Las fotografías recorren el planeta foot-ball, como se llamaba entonces al balompié. Niños y jóvenes dando patadas a la pelota entre las ruinas que dejó la contienda. La mujer española, asomada por primera vez a un espectáculo público que, sin embargo, no estuvo autorizada a practicar hasta bien pasada la mitad del siglo XX. Hinchas vociferantes ante la visión de sus ídolos, que asoman las canillas a ceñidísimos pantalones cortos hoy impensables. Los primeros ensayos de embotellamientos en las calles madrileñas, protagonizados por seiscientos, cuatro latas, simcas 100 y gordinis rumbo al desaparecido Metropolitano y el viejo Chamartín.
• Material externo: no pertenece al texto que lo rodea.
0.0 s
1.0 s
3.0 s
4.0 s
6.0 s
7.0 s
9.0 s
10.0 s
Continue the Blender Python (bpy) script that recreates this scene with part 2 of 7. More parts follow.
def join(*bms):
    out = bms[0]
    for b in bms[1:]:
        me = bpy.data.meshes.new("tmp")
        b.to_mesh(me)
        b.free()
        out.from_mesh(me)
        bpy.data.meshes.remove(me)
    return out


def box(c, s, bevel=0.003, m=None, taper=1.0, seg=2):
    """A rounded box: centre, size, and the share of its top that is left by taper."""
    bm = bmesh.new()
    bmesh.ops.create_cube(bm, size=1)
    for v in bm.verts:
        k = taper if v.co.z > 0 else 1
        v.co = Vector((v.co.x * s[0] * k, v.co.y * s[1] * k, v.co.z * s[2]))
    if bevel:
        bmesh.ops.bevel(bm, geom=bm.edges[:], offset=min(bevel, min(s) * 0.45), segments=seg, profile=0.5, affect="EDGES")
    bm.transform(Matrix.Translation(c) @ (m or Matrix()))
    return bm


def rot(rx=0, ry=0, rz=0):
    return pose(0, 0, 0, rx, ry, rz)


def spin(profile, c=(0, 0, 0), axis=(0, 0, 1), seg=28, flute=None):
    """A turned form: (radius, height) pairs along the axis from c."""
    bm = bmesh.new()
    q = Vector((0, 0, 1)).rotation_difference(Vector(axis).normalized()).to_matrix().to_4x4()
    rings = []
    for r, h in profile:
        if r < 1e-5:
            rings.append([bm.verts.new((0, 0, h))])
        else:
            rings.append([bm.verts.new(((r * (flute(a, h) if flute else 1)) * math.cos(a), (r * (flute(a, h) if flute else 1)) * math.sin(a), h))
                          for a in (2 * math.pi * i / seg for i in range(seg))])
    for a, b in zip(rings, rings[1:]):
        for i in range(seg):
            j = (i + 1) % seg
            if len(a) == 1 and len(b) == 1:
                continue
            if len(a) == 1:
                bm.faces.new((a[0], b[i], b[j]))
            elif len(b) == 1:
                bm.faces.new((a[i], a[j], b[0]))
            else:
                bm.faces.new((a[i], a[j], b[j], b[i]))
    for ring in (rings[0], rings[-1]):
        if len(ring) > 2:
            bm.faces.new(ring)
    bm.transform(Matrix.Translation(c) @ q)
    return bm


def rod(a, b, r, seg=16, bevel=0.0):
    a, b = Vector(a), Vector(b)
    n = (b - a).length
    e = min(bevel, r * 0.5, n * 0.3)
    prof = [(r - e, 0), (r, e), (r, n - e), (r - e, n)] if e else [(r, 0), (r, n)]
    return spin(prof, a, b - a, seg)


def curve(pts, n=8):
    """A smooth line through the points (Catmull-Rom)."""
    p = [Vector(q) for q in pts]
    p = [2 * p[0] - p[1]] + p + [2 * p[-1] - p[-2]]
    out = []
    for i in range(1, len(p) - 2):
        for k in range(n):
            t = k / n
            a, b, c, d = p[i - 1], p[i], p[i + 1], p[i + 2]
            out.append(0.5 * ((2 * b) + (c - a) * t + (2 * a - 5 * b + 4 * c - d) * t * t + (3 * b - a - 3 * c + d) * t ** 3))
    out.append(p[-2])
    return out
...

Un balón de cuero con cordaje para atar el orificio por donde se inflaba y evitar que saliera la vejiga de su interior se ha recogido en la muestra. Es el antepasado de los modernos Brazuca, Jabulani y Telstar actuales. Le acompaña un brillante pito metálico que tal vez puso orden en más de un encuentro de los míticos Di Stéfano, Gento, Puskas, Escudero, Collar y Ben Barek. Algo más allá, un par de botas del mismo rústico cuero que el balón, muestran sus sufridas heridas de guerra. Son las abuelas de las Nemeziz y las Mercurial que hoy calzan Messi y Ronaldo.
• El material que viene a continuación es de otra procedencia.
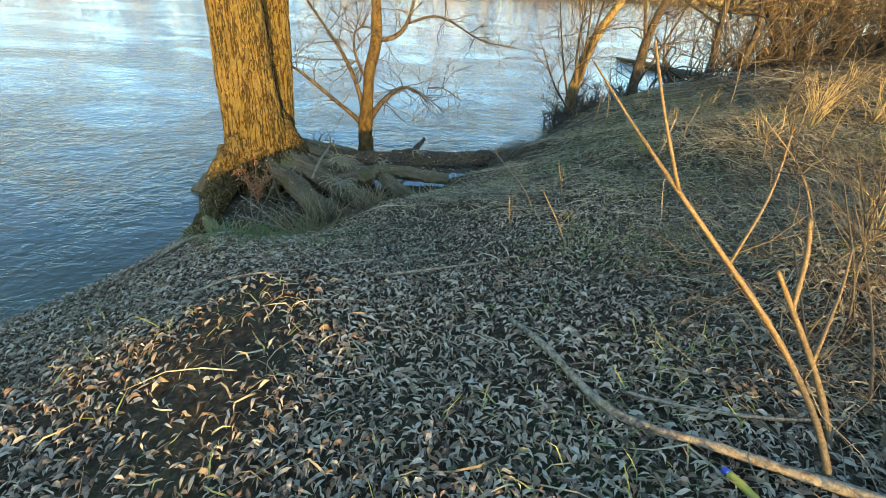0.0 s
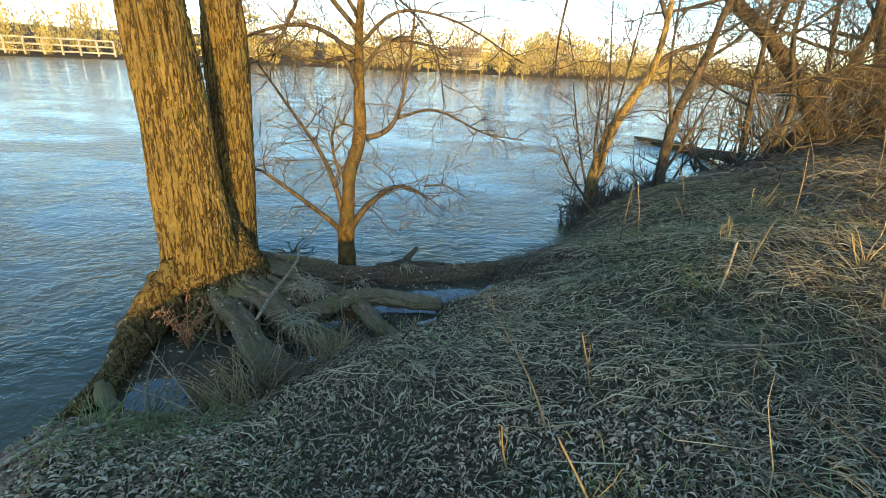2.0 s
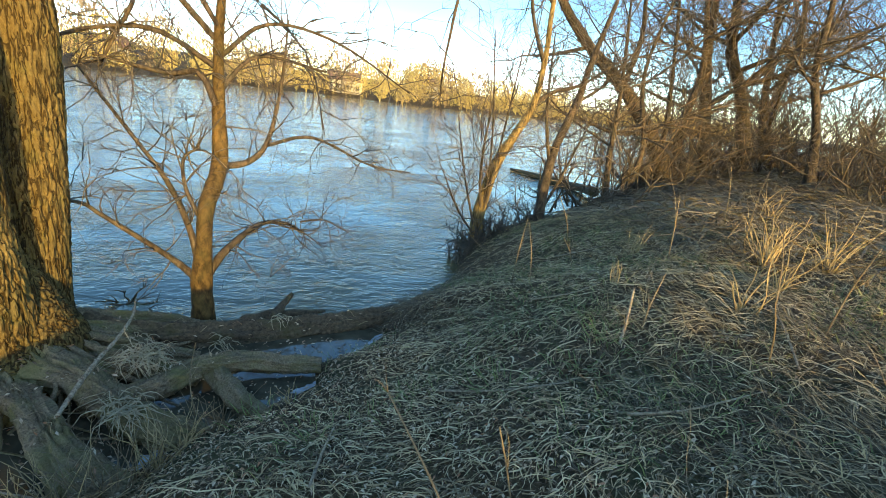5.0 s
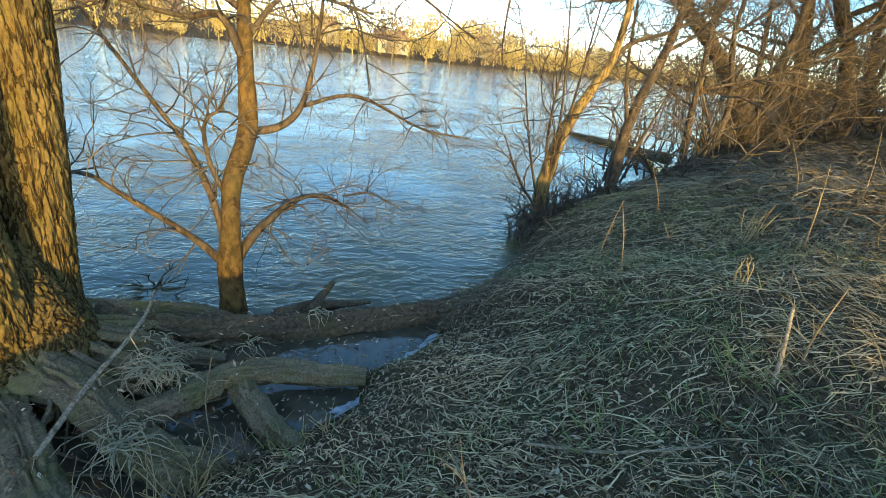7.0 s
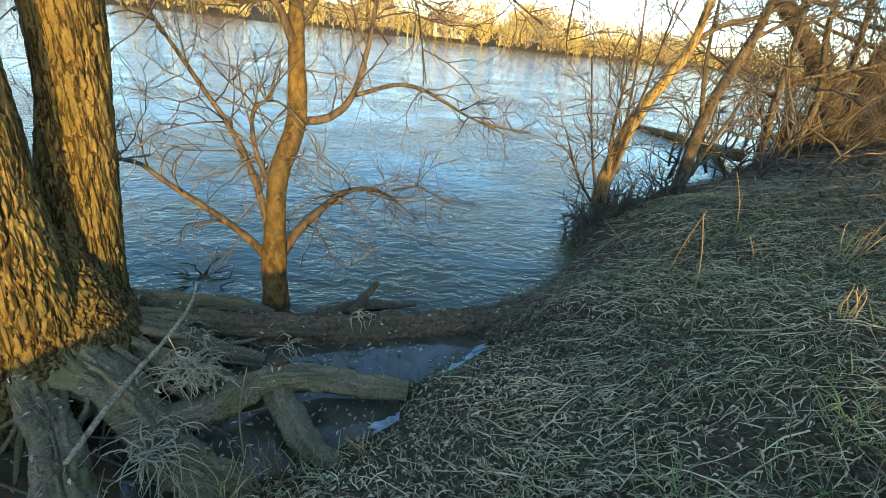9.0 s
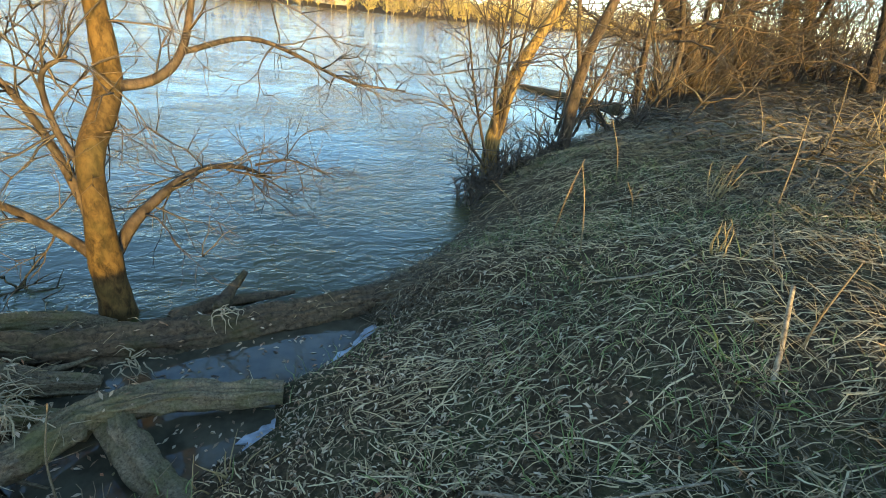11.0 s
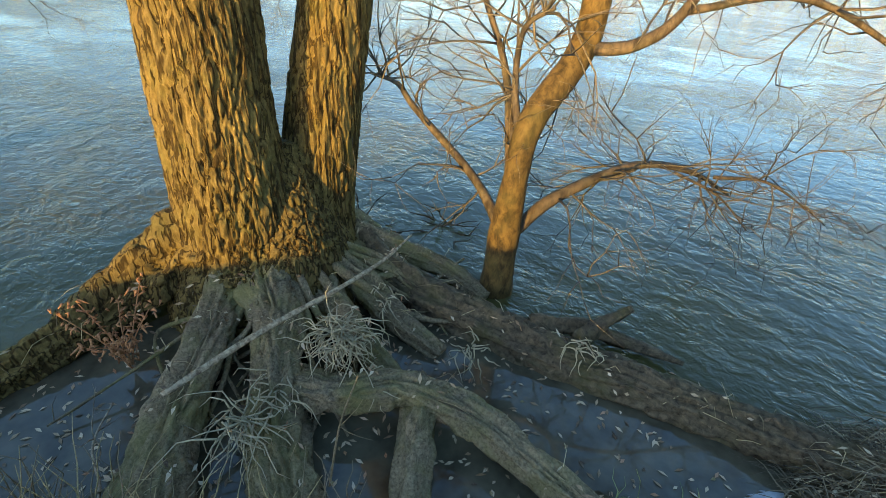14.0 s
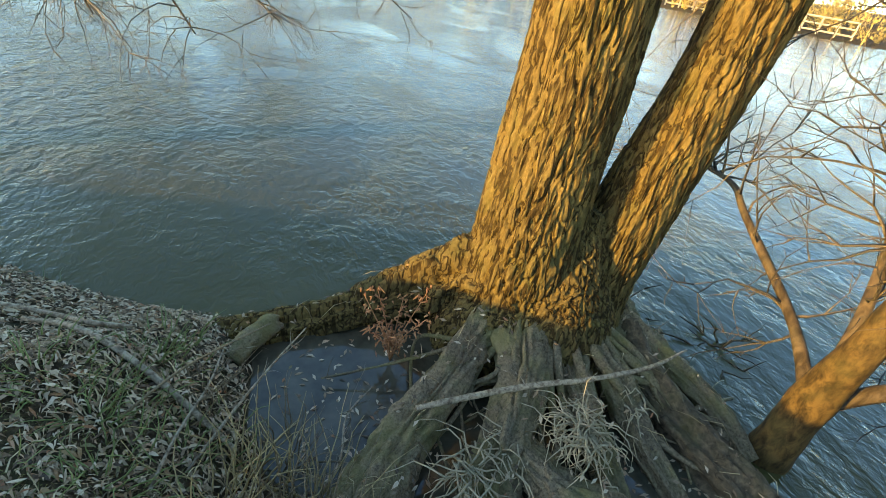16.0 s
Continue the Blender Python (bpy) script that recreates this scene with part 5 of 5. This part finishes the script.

El objeto que más llama la atención, sin embargo, es una camiseta del equipo nacional. En la pechera, el escudo del momento: el águila franquista. Encima, un texto explica la orden emitida al final de la Guerra Civil que prohibió al equipo nacional lucir la camiseta roja, el color del bando perdedor en la Guerra Civil. La zamarra española mutó en azul, el color con el que se reconocía al bando fascista. El rojo fue el color que siempre llevaron las selecciones nacionales españolas. De rojo la selección española de fútbol logró la medalla de plata en los Juegos Olímpicos de Amberes de 1920. La prohibición se mantuvo hasta 1947, año en el que la selección volvió a vestir de rojo. Eso sí, en vez de con el primitivo león amarillo rampante, con un águila franquista en el pecho.
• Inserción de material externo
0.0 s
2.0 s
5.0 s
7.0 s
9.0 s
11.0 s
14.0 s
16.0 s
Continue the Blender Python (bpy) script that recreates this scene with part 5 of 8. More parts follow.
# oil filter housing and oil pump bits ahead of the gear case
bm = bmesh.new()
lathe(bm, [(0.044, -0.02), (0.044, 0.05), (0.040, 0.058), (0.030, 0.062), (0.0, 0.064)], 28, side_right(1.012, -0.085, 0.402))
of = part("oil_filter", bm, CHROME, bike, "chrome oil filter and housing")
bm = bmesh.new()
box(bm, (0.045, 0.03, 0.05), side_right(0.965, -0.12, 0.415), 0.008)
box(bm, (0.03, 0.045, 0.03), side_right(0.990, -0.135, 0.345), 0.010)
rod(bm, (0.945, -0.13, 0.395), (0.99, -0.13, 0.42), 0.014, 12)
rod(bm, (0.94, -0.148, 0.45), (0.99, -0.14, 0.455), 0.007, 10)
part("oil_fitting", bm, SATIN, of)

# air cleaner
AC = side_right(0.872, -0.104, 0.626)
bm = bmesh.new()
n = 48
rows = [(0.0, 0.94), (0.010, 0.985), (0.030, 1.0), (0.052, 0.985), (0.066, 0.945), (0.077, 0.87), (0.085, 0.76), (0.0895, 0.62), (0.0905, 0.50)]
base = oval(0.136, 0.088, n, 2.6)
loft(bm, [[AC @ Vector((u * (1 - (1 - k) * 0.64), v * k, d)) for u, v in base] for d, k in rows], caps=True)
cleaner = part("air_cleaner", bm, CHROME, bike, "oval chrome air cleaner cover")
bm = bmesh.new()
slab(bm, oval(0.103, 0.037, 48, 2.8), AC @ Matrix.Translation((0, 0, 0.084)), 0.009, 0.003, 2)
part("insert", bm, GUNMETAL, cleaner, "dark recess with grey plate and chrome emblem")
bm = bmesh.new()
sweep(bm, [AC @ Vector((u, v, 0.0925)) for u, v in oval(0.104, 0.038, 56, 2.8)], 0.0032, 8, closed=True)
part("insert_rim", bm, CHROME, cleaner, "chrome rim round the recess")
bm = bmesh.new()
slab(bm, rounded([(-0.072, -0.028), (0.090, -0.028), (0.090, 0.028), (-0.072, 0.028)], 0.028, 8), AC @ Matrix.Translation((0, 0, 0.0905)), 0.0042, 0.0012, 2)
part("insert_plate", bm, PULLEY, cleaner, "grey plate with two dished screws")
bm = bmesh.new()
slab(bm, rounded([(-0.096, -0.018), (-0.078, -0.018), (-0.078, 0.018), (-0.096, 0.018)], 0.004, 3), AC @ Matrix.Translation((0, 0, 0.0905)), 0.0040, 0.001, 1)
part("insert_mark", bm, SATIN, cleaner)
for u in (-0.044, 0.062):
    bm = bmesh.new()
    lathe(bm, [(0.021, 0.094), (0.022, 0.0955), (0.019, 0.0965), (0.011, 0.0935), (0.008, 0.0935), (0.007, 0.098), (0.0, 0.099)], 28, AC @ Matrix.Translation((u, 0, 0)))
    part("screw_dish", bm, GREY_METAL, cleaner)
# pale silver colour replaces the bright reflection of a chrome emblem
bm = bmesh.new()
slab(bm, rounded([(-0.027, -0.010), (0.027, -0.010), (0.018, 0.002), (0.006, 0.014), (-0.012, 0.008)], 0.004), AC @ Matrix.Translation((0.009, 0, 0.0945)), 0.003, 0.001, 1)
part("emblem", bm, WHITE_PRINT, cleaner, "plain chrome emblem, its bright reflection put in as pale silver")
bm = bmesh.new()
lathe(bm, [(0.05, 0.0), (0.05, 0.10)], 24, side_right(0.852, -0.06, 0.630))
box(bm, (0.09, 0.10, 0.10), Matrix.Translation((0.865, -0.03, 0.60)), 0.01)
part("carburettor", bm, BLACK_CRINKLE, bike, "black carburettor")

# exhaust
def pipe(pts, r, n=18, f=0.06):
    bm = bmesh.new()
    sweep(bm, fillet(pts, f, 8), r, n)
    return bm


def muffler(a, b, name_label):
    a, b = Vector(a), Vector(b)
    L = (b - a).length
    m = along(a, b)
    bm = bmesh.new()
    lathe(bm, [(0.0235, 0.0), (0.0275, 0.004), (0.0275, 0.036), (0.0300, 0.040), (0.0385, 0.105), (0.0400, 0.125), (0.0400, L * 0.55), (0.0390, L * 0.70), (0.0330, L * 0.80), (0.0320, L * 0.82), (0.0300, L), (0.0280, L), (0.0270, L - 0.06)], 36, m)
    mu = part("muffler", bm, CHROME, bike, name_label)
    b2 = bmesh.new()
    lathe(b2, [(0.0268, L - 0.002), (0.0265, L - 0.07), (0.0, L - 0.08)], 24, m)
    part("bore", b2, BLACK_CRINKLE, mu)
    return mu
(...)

Las fotos muestran el ambiente de los encuentros, las artimañas de los hinchas para colarse en los partidos, el frenesí del gol, el ambientazo del campo del Rayo Vallecano, equipo que también tiene parte en la exposición y que esta temporada ha resucitado con la misma fuerza que la que se ve en una foto de Santos Yubero de 1969. Los sufridos -y a lo que se ve en las fotos, entonces mucho más que ahora- informadores. Encerrados en un foso del que solo asoman las cabezas a ras de césped. Las aparatosas cámaras con flash de magnesio. Un ajado transistor Wilco, receptor con el que en los años 60 escuchaban los partidos los aficionados españoles que no podían ir al estadio. La televisión, sencillamente, no la tenía nadie.
La exposición permite asomarse a un tiempo igual que las fotografías que lo atrapan y que subraya el título de la muestra. Difícil época en blanco y negro, donde el fútbol fue lo único capaz de iluminar a la sociedad española con un poco de color, el de la pasión.